Newsletter vol.106をリリースしました。

欧州司法裁判所: 製品の機能的形状であっても、オリジナル作品であれば、著作権で保護される

欧州司法裁判所(CJEU)は、2020年6月11日、Brompton v Chedech事件(c-833/18)に関して、欧州において、製品の機能的な形状であっても、創作的なオリジナル作品に該当する限り、著作権により保護される、との判断を下しました。

被告は、原告製品の外観は、当該製品の技術的な機能を実現するために必然的に形成されたものであり、その機能に最も適した方法を意図して、折り畳み技術(この特許は既に権利が満了)を採用したものであると反論しました。

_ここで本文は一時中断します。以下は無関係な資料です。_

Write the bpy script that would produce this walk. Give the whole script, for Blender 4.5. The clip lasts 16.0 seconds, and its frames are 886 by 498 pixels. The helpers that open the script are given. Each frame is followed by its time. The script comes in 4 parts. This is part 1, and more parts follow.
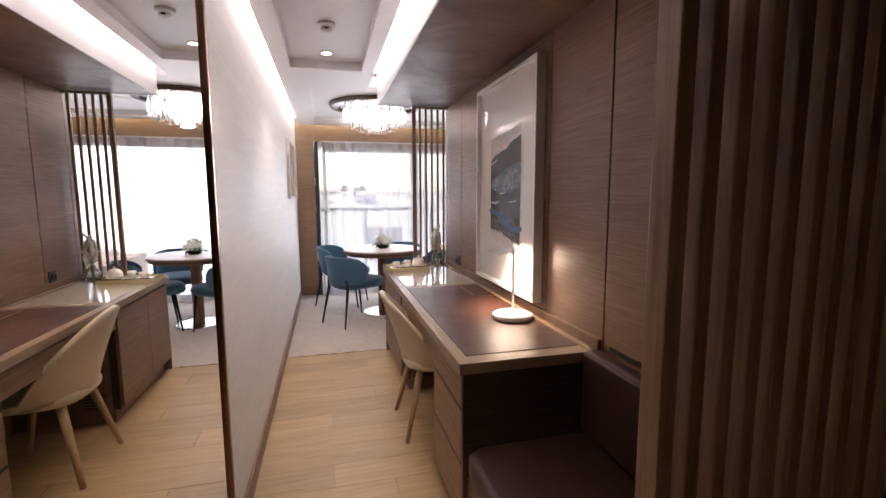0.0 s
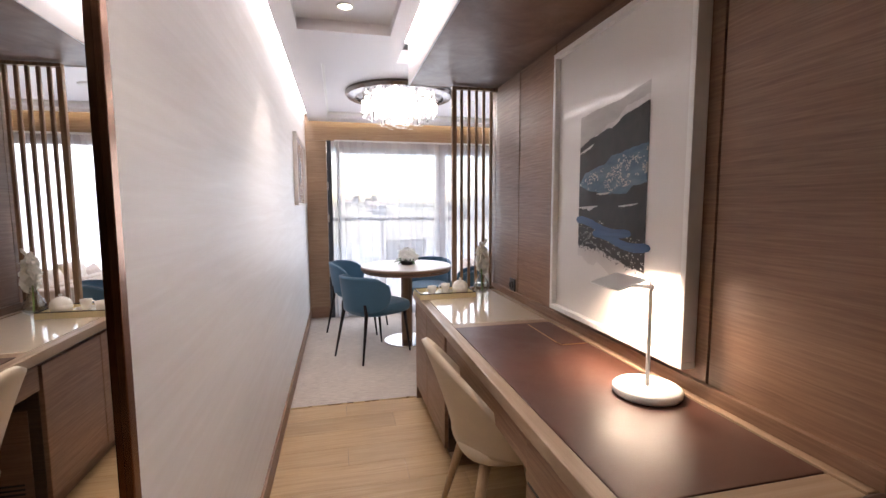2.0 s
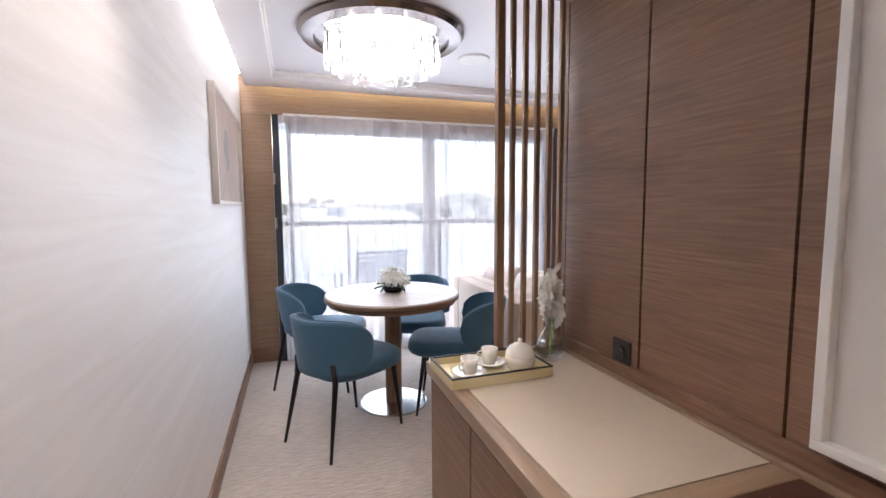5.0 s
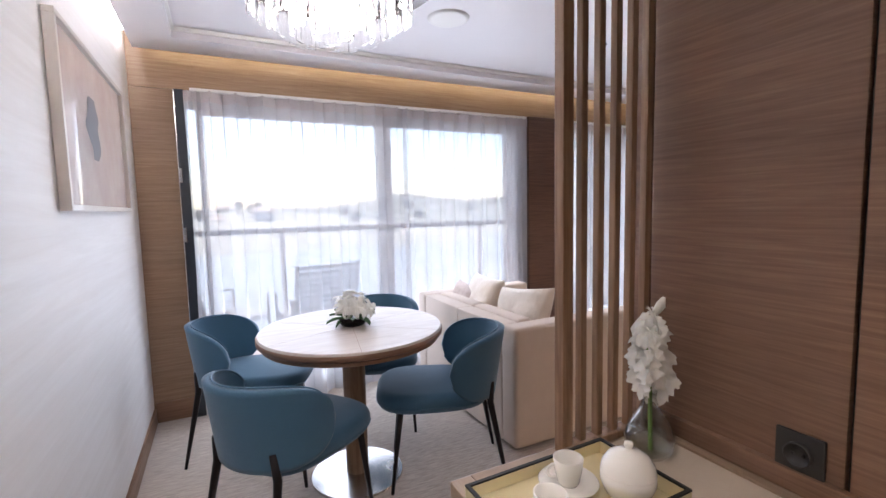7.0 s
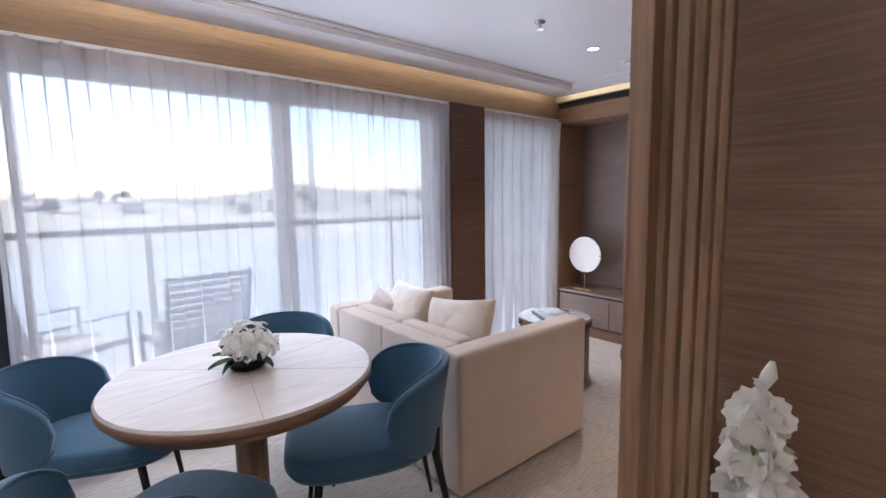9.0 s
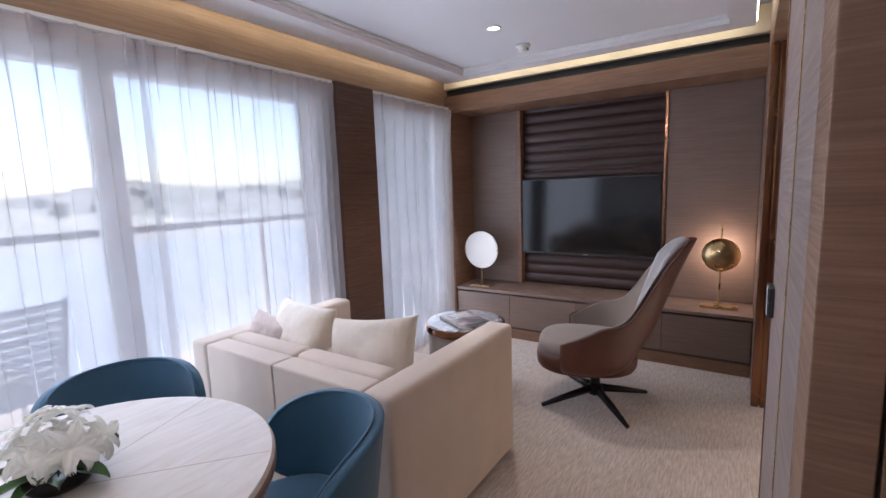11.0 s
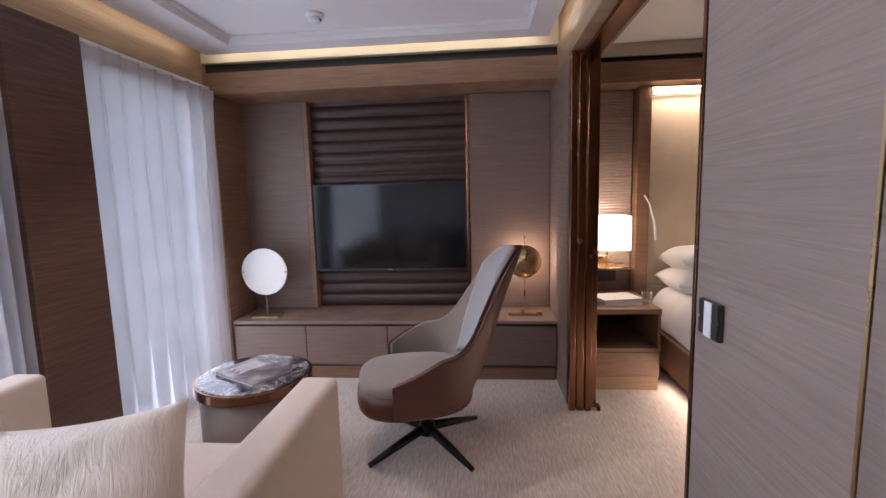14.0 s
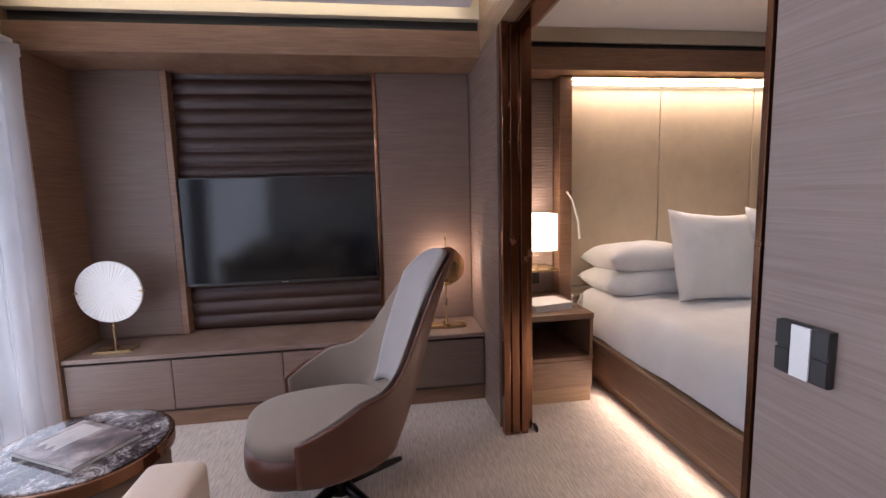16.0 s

 これに対し、原告は、上記以外の形状の折り畳み自転車製品が市場に存在していることを根拠に、原告製品には独自の創作(オリジナリティ)が認められ、当該製品の形状は、その著作過程において、自由且つ創作的な選択によってもたらされたものであるとして、著作権侵害が成立すると主張しました。

欧州司法裁判所の判断

 裁判所は、製品の形状について、当該形状(少なくとも、その一部)が、製品の技術的効果を実現するのに不可欠であるとしても、『著作者が自由且つ創作的にその形状を選ぶことにより、形状を通じて、著作者の創作的な才能が独自の方法で表現された、本人の個性を反映したもの、すなわち、著作者の知的創作により生み出されたオリジナル作品』であれば、著作権による保護は、原則として、製品の形状に及ぶ、と判断しました。

 この判断に至る過程において、裁判所は、先行の判例を参酌し、著作権による保護が認められるには、対象物がオリジナル作品であること、言い換えれ、ば著作者の自由且つ創作的な選択による独自の知的創作物であって、著作者の個性を反映したものであることが必要十分条件であり、対象物が、単に技術的な理由や、創作の自由を奪うことに繋がるルールやその他の制限のみによって形成されたものであれば、当然ながら、オリジナルの要件が満たされることにならない、と認定しました。

 さらに、裁判所は、本件において、消滅した先行特許の存在や、同一の技術的効果を実現する形状の有無といった事情は、本件折り畳み自転車の形状の選択において考慮された要因を明らかにする限りにおいてのみ考慮されるべきである、と指摘しました。